Take the front engined and front wheel drive configuration for example, one that probably everyone has had a chance to experience. It is by far the most common and cheapest option for manufacturers and if done right can be a great deal of fun. It might not suit everyone but there is something so appealing finding the right FF car, especially a powerful hot hatch or tuned up city car like the little Abarth 500 esseesse above. The “chuckability” factor is what makes cars like this so much fun, usually allowing you to drive close to 100% without scaring yourself silly. For outright performance the DC2 or FD2 Integra Type-R comes to mind but Japanese cars have always traded design and quality of materials for more highly developed engines. If you value your fit & finish…
…you will most likely find yourself very impressed and content in the cockpit of a German car.
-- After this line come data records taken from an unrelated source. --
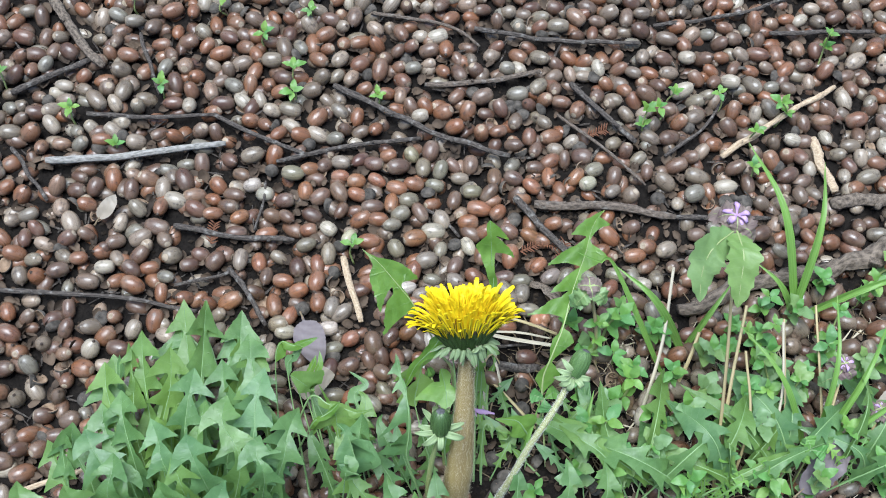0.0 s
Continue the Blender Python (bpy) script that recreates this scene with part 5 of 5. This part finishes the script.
# purple deadnettle: drooping leaf pairs under a whorl of mauve flowers
def deadnettle(foot, top, size, seed, leaves=4, label="purple deadnettle with drooping leaves and mauve flowers", blooms=5, mauve=2):
    rng = random.Random(seed)
    foot, top = Vector(foot), Vector(top)
    holder = thing("deadnettle", label, "plant", "deadnettles", at=foot)
    mid = (foot + top) / 2 + Vector((rng.gauss(0, 0.003), rng.gauss(0, 0.003), 0))
    part("stem", tube("stem", (tuple(foot), tuple(mid), tuple(top)), (0.0012, 0.0011, 0.0009), [STALK], 4, 18), holder)
    for w in range(leaves):
        at = top - (top - mid).normalized() * size * 0.28 * w
        for k in range(5 if w < 2 else 2):
            a = math.pi / 2 * k + w * 0.8 + rng.uniform(-0.2, 0.2)
            out_way = Vector((math.cos(a), math.sin(a), 0))
            long = size * (0.55 + 0.28 * w) * rng.uniform(0.85, 1.15)
            pts = (tuple(at), tuple(at + out_way * long * 0.45 + Vector((0, 0, long * 0.05))), tuple(at + out_way * long * 0.8 - Vector((0, 0, long * (0.35 + 0.12 * w)))))
            leaf(holder, "toothed", pts, long * 0.38, 0, 0.08, UP, LEAF_MAUVE if w < mauve else LEAF_NETTLE, 0.0003, PETIOLE, fold=0.15, wave=0.14)
    for k in range(blooms):
        a = 2 * math.pi * k / blooms + rng.uniform(-0.3, 0.3)
        out_way = Vector((math.cos(a), math.sin(a), rng.uniform(0.1, 0.9))).normalized()
        root = top - Vector((0, 0, size * 0.12 * (k % 2)))
        tip = root + out_way * size * 0.27
        hood = tip + Vector((out_way.x, out_way.y, -0.8)).normalized() * size * 0.14
        flower = part("flower", tube("flower", (tuple(root), tuple(root.lerp(tip, 0.6)), tuple(tip), tuple(hood)), (size * 0.03, size * 0.045, size * 0.085, size * 0.06), [MAUVE], 8, 9, 0.04, 0.7), holder, "" if k else "small mauve hooded flower")
        part("lip", tube("lip", (tuple(tip), tuple(tip + Vector((out_way.x, out_way.y, -1.6)).normalized() * size * 0.18)), (size * 0.04, size * 0.08), [MAUVE], 6, 4, 0.05, 0.3), flower)
    return holder


nettle = deadnettle((0.142, -0.069, 0.0), (0.141, 0.049, 0.127), 0.019, 31, 2, blooms=9)
leaf(nettle, "toothed", ((0.1404, 0.0427, 0.1243), (0.1260, 0.0325, 0.1253), (0.1206, 0.0233, 0.1188), (0.1194, 0.0104, 0.1089)), 0.0092, 0, 0.06, FACE, LEAF_NETTLE, 0.0003, PETIOLE, "pale green toothed hanging leaf", fold=0.1, twist=0.2)
leaf(nettle, "toothed", ((0.1404, 0.0427, 0.1243), (0.1396, 0.0270, 0.1286), (0.1376, 0.0155, 0.1236), (0.1361, 0.0041, 0.1144)), 0.0086, 0, 0.06, FACE, LEAF_NETTLE, 0.0003, PETIOLE, fold=0.1, twist=-0.2)
deadnettle((0.086, 0.012, 0.0), (0.0750, 0.0390, 0.0660), 0.0145, 32, 3, "greyish deadnettle with downy wrinkled leaves", 0, 1)
deadnettle((0.205, -0.070, 0.0), (0.217, -0.010, 0.045), 0.013, 33, 3)
deadnettle((0.228, -0.075, 0.0), (0.236, -0.035, 0.035), 0.011, 34, 3)

fallen = thing("fallen_flower", "single fallen mauve deadnettle flower beside the stem", "flower", at=(0.012, -0.014, 0.016))
part("flower_tube", tube("flower_tube", ((0.0095, -0.0113, 0.0140), (0.0117, -0.0128, 0.0145), (0.0139, -0.0133, 0.0135), (0.0173, -0.0135, 0.0120), (0.0213, -0.0144, 0.0110)), (0.0006, 0.0016, 0.0017, 0.0009, 0.0005), [MAUVE], 12, 22, 0.05, 0.6), fallen)
part("flower_lip", tube("flower_lip", ((0.0106, -0.0124, 0.0135), (0.0105, -0.0139, 0.0125), (0.0110, -0.0155, 0.0115)), (0.0008, 0.0006, 0.0003), [MAUVE], 8, 8, 0.05, 0.4), fallen)


# grass
def grass_tuft(x, y, blades, label, seed):
    holder = thing("grass_tuft", label, "grass", "grass tufts", at=(x, y, 0))
    for k, (tip, half) in enumerate(blades):
        foot = Vector((x + 0.0015 * math.sin(k * 4 + seed), y + 0.0015 * math.cos(k * 4 + seed), 0.0))
        tip = Vector(tip)
        mid = foot.lerp(tip, 0.5) + Vector((0, 0, 0.22 * (tip - foot).length))
        me, _ = leaf_mesh("grass", (tuple(foot), tuple(mid), tuple(tip)), half, 0.0, FACE, GRASS, fold=0.35, wave=0.03)
        part("blade", me, holder)


grass_tuft(0.212, 0.031, (((0.191, 0.133, 0.045), 0.0026), ((0.233, 0.114, 0.050), 0.0026), ((0.185, 0.06, 0.03), 0.002), ((0.29, 0.045, 0.03), 0.0024)), "tuft of long green grass blades beside the branch", 1)
grass_tuft(0.139, 0.015, (((0.098, 0.060, 0.040), 0.0026), ((0.17, 0.05, 0.03), 0.002)), "long green grass blade arching over weeds", 2)
grass_tuft(0.20, -0.055, (((0.255, 0.02, 0.04), 0.0022), ((0.16, 0.02, 0.045), 0.0018), ((0.27, -0.02, 0.04), 0.002), ((0.22, 0.03, 0.05), 0.0018)), "loose tuft of green grass among weeds", 3)
grass_tuft(0.066, -0.04, (((0.078, -0.008, 0.024), 0.0016), ((0.085, -0.03, 0.02), 0.0014), ((0.050, -0.012, 0.022), 0.0015)), "small tuft of green grass on the litter", 4)
grass_tuft(-0.066, -0.012, (((-0.0783, 0.0094, 0.024), 0.0012),), "short thin green grass blade beside a dead leaf", 5)
grass_tuft(0.03, -0.05, (((0.046, -0.012, 0.03), 0.0013),), "thin green grass blades beside the stem", 6)

arching = thing("grass_tuft", "single green grass blade arching over a dandelion leaf", "grass", "grass tufts", at=(0.125, 0.004, 0))
part("blade", leaf_mesh("grass", ((0.1250, 0.0040, 0.0000), (0.0944, 0.0544, 0.0520), (0.0849, 0.0557, 0.0580), (0.0772, 0.0583, 0.0610), (0.0710, 0.0617, 0.0620)), 0.0017, 0.0, FACE, GRASS, fold=0.35, wave=0.03)[0], arching)


# tall dry stalks
for k, (foot, top, r) in enumerate((((0.102, -0.031, 0.0), (0.135, 0.060, 0.030), 0.0011), ((0.143, -0.072, 0.0), (0.168, 0.028, 0.045), 0.0011), ((0.150, -0.07, 0.0), (0.160, 0.0, 0.05), 0.0009), ((0.165, -0.072, 0.0), (0.185, 0.015, 0.05), 0.0009),
                                   ((0.18, -0.075, 0.0), (0.19, 0.02, 0.04), 0.0008), ((0.205, -0.075, 0.0), (0.215, 0.03, 0.03), 0.0009), ((0.24, -0.06, 0.0), (0.252, 0.0, 0.04), 0.0009), ((0.128, -0.01, 0.0), (0.146, 0.022, 0.02), 0.0012))):
    rng = random.Random(900 + k)
    a, b = Vector(foot), Vector(top)
    straw((tuple(a), tuple((a + b) / 2 + Vector((rng.gauss(0, 0.004), rng.gauss(0, 0.004), 0.006))), tuple(b)), r, "tall dry tan stalk standing among weeds", 0.8, STALK if k % 3 else STRAW)
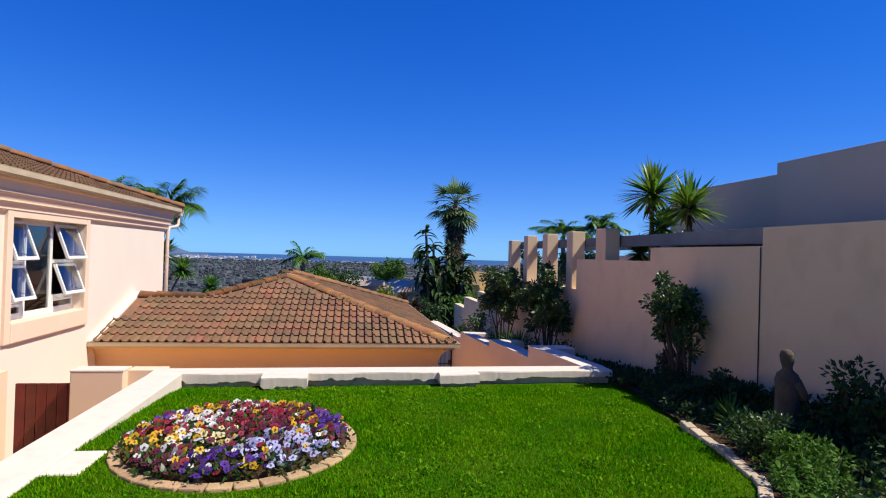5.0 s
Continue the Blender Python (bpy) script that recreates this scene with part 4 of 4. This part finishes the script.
s.tube([(0.02, -0.13, 0.6), (0.1, -0.15, 0.48), (0.13, -0.05, 0.44)], [0.045, 0.04, 0.03], 8)
st = solid("statue", s, STONE, "weathered stone garden statue among the shrubs", "statue", smooth=True)
st.matrix_world = Matrix.Translation((8.25, -6.15, -0.1)) @ Matrix.Diagonal((0.8, 0.8, 1.06, 1.0))
solid("wall_cable", Shape().tube([(9.141, -4.62, 0.1), (9.141, -4.62, 1.74)], 0.007, 6), BLACK, "dark cable down the boundary wall", "cable")

# edging stones of the border
rng = random.Random(5)
border = thing("border_edging", "curved row of pale edging stones beside the lawn", "edging")
me = Shape().box(-0.047, 0.047, -0.105, 0.105, -0.06, 0.018, c=0.012).mesh("edging_stone", EDGESTONE)
y = -12.0
while y < -5.65:
    ob = new("edging_stone", me)
    ob.parent = border
    slope = (edge_x(y + 0.05) - edge_x(y - 0.05)) / 0.1
    ob.matrix_local = Matrix.Translation((edge_x(y), y, 0.005 + rng.uniform(-0.01, 0.012))) @ Matrix.Rotation(-math.atan(slope) + rng.uniform(-0.08, 0.08), 4, "Z")
    y += 0.222 * math.cos(math.atan(slope))

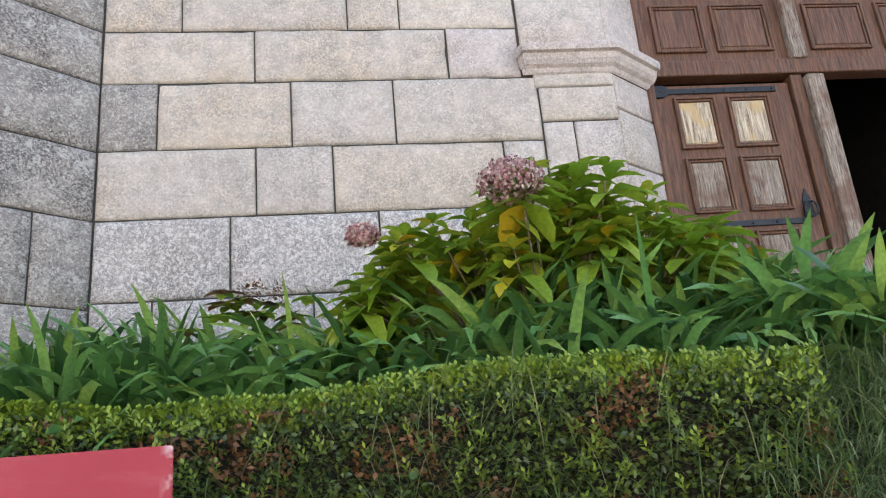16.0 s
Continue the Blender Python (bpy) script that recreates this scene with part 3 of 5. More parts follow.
COPING = [0.19, 1.05, 1.96, 3.15, 4.30, 5.3, 6.4, 7.9]
for i, (s0, s1) in enumerate(zip(COPING, COPING[1:])):
    b0, b1 = coping_foot(s0), coping_foot(s1)
    t0, t1 = 1.68 - 0.012 * min(s0, 3.2), 1.68 - 0.012 * min(s1, 3.2)
    link("coping_stone", stone(wall_at, [(s0, b0), (s1, b1), (s1, t1), (s0, t0)], depth=0.27, proud=0.022, gap=0.008, rough=0.008, cell=0.07, edge=0.018, seed=80 + i * 2.3), M_COPING, wall_garden, "grey coping stone blotched with black and white lichen")

# weep hole under the coping: a solid plug, the hole's shade painted black
bm = bmesh.new()
tube(bm, [wall_at(2.618, 0.006, 1.362), wall_at(2.618, -0.1, 1.362)], 0.0115, 12)
link("weep_hole", bm, M_SHADE_BLACK, wall_garden, "round weep hole, a plug coloured black for its shade")

# smeared mortar along the bed joint
bm = bmesh.new()
rows = []
for i in range(260):
    s = 0.5 + i * (4.44 - 0.5) / 259
    zc = float(np.interp(s, [0.5, 1.2, 1.7, 2.4, 3.0, 3.4, 3.9, 4.36], [0.812, 0.81, 0.80, 0.775, 0.765, 0.778, 0.75, 0.725]))
    hw = max(0.004, 0.017 + 0.018 * noise.noise(Vector((s * 3, 0, 9))) + 0.010 * noise.noise(Vector((s * 23, 0, 3))))
    rows.append([bm.verts.new(wall_at(s, o, zc + z)) for o, z in ((-0.04, -hw * 1.25), (-0.019, -hw), (-0.0125, -0.4 * hw), (-0.012, 0.5 * hw), (-0.018, hw), (-0.04, hw * 1.25))])
for p, q in zip(rows, rows[1:]):
    for i in range(5):
        bm.faces.new((p[i], q[i], q[i + 1], p[i + 1]))
smooth(link("mortar_bed", bm, M_MORTAR, wall_garden, "smeared grey cement joint"), 80)

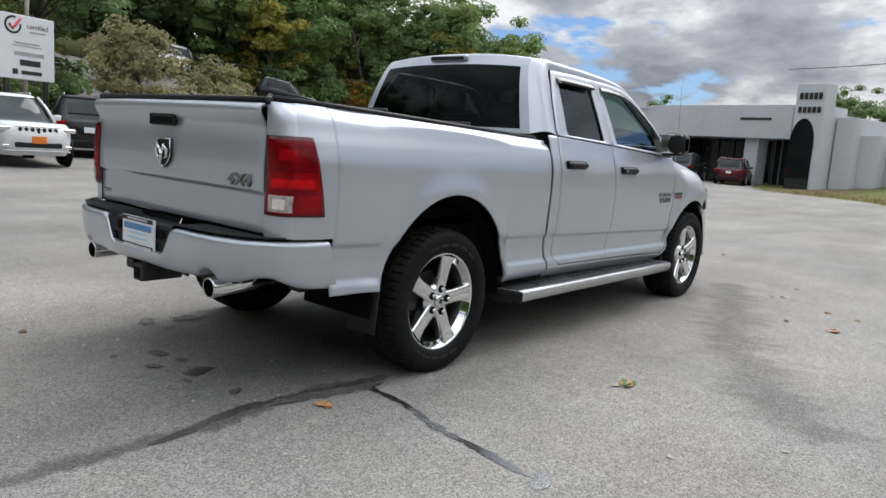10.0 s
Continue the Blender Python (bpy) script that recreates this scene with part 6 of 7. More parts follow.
for az, d, k, s in ((-33, 92, 0, 0.42), (-40, 88, 3, 0.48), (-46, 95, 4, 0.5), (-50, 90, 0, 0.45), (-53.5, 92, 2, 0.5), (3, 110, 0, 0.7), (6, 105, 3, 0.75), (-1, 115, 1, 0.6), (27, 130, 0, 0.8), (21, 125, 3, 0.75), (16, 130, 1, 0.7), (30, 110, 4, 0.9), (8.6, 82, 0, 0.55), (7.4, 86, 3, 0.6), (6.2, 80, 4, 0.5), (9.6, 84, 2, 0.5)):
    beyond(az, d, stock["oak"][k], s)


# ---------------------------------------------------------------- road, guardrail
M["road"] = surface("road_asphalt", (0.16, 0.16, 0.165), 0.9, grain=(0.4, 0.12), stain=(5, 0.1), bump=(60, 0.3, 0.01))
M["galv"] = surface("galvanised_steel", (0.42, 0.43, 0.44), 0.5, 0.6, grain=(3, 0.15), stain=(20, 0.1))
M["weathered_wood"] = surface("pole_wood", (0.29, 0.255, 0.215), 0.9, grain=(2, 0.25), stain=(18, 0.25), bump=(12, 0.4, 0.01))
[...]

Materials are usually of higher standards and the tactile experience is on another level, from the quality and reassuring click of the switchgear to the rubbery feel of the plastics.
On the subject of driving feel, nothing is more involving to drive than a rear wheel drive car. No matter where the engine may be, front, centrally mounted or slung out at the back like on a Porsche 911, no other type of drive will test your skills. There is a learning curve with RWD, where initially you need to respect the car and try to understand what it’s doing as you throttle the power and get busy with the steering wheel…
…and only when you are confident can you begin to push over the limit and start to have some real fun. This is by far the most rewarding and again here there are a multitude of configurations that are all worth experiencing from turbocharged engines to simple NA ones as fitted to the Mazda Roadster above. As you try different cars it becomes easier to understand the finer points of weight balance and suspension set up.
You know where I’m going next I bet. It’s AWD and this is yet again something that has to be experienced. The car becomes all about traction allowing you to push harder than ever on corners and on slippery surfaces. Subarus have made a name for themselves by creating some of the most fun all-wheel-drive cars around…
…and a quick blast in one is an easy way to understand the potential of powering all four wheels.
It’s always interesting to compare how different manufactures go about achieving the same goals, like on sports cars for example. Take the Skyline GT-R, the supercar-slaying beast that has always impressed for its unrelenting pace, AWD grip and of course limitless tunability.
A well-prepared Skyline GT-R would make minced meat of even the most expensive Italian exotics but when you get behind the wheel of something like a Ferrari F430, outright performance is the last thing in your mind. As you sit in the tightly leather-trimmed driver’s seat, staring at that prancing horse logo on the steering wheel, and allow the sonorous V8 to scream at full revs you quickly realize how emotional a driving experience can really be.
It’s fun to compare how cars evolve too, driving the latest versions of legendary models. Like the R35, they might not tingle the senses as rawer previous iterations, but it’s impossible not to be left shocked at the physics-defying performance of latest supercars as electronic aids take so many variables out of the equation.
Something that everyone has to try and do is get out of their comfort zones. I remember when I first got started testing cars for magazines, among the cool cars that I was asked to review, every once in a while I would have to borrow some underpowered new Kei-car or awkwardly styled people carrier. It might not have been exhilarating, but it was, and still is fun nonetheless, trying to experience “the drive” from a whole new perspective. Every now and again you will surprise yourself as I did with the new-gen Nissan Elgrand…
…as well as (I thought I’d never say this) the Cadillac CTS I drove last year.
Or how about getting to drive cars you have driven many times before, but on the other side of the world! It’s curious to see how a car you thought you knew inside and out feels and drives very differently in other markets as manufacturers try to vary dynamics to suit general tastes in different countries.
And it’s not just that, exploring different continents on road trips is the essence of an enthusiast’s need to drive!
We should be very happy that tuning wings of popular manufacturers like Subaru Tecnica International work hard to create special models aimed at those that enjoy to drive, like the tS version of the Legacy Wagon above…
…or the Ralliart version of the Mitsubishi Colt. Worth a drive? Definitely, as you understand how a few small tweaks can intensify the feel and performance of what may, in many cases be, a regular everyday vehicle.
If you get a chance make sure you experience as many cars as you can on your favorite driving roads, it makes it easier to compare what you may have driven before and really feel how different chassis, suspension or engines behave on a familiar stretch of tarmac.
The important thing is to always stay safe, never go overboard on the road and keep an eye on that speedo because it’s just not worth risking your license, or life, for a bit of fun.
It’s easy to appreciate attention to detail, unsurpassed build quality and effortless pace cars like the Audi S4 Avant ooze…
…but it’s just so hard not to fall for crude performance as well! In fact some of the most memorable drives I’ve experienced were of the latter variety, older cars that may be considered surpassed or outpaced by today’s standards…
…or those that redefine the term “simplicity.” Either way, each one you will sample will contribute greatly to your overall appreciation of the motorcar and make you a better all round driver and connoisseur. So get out there and have some fun!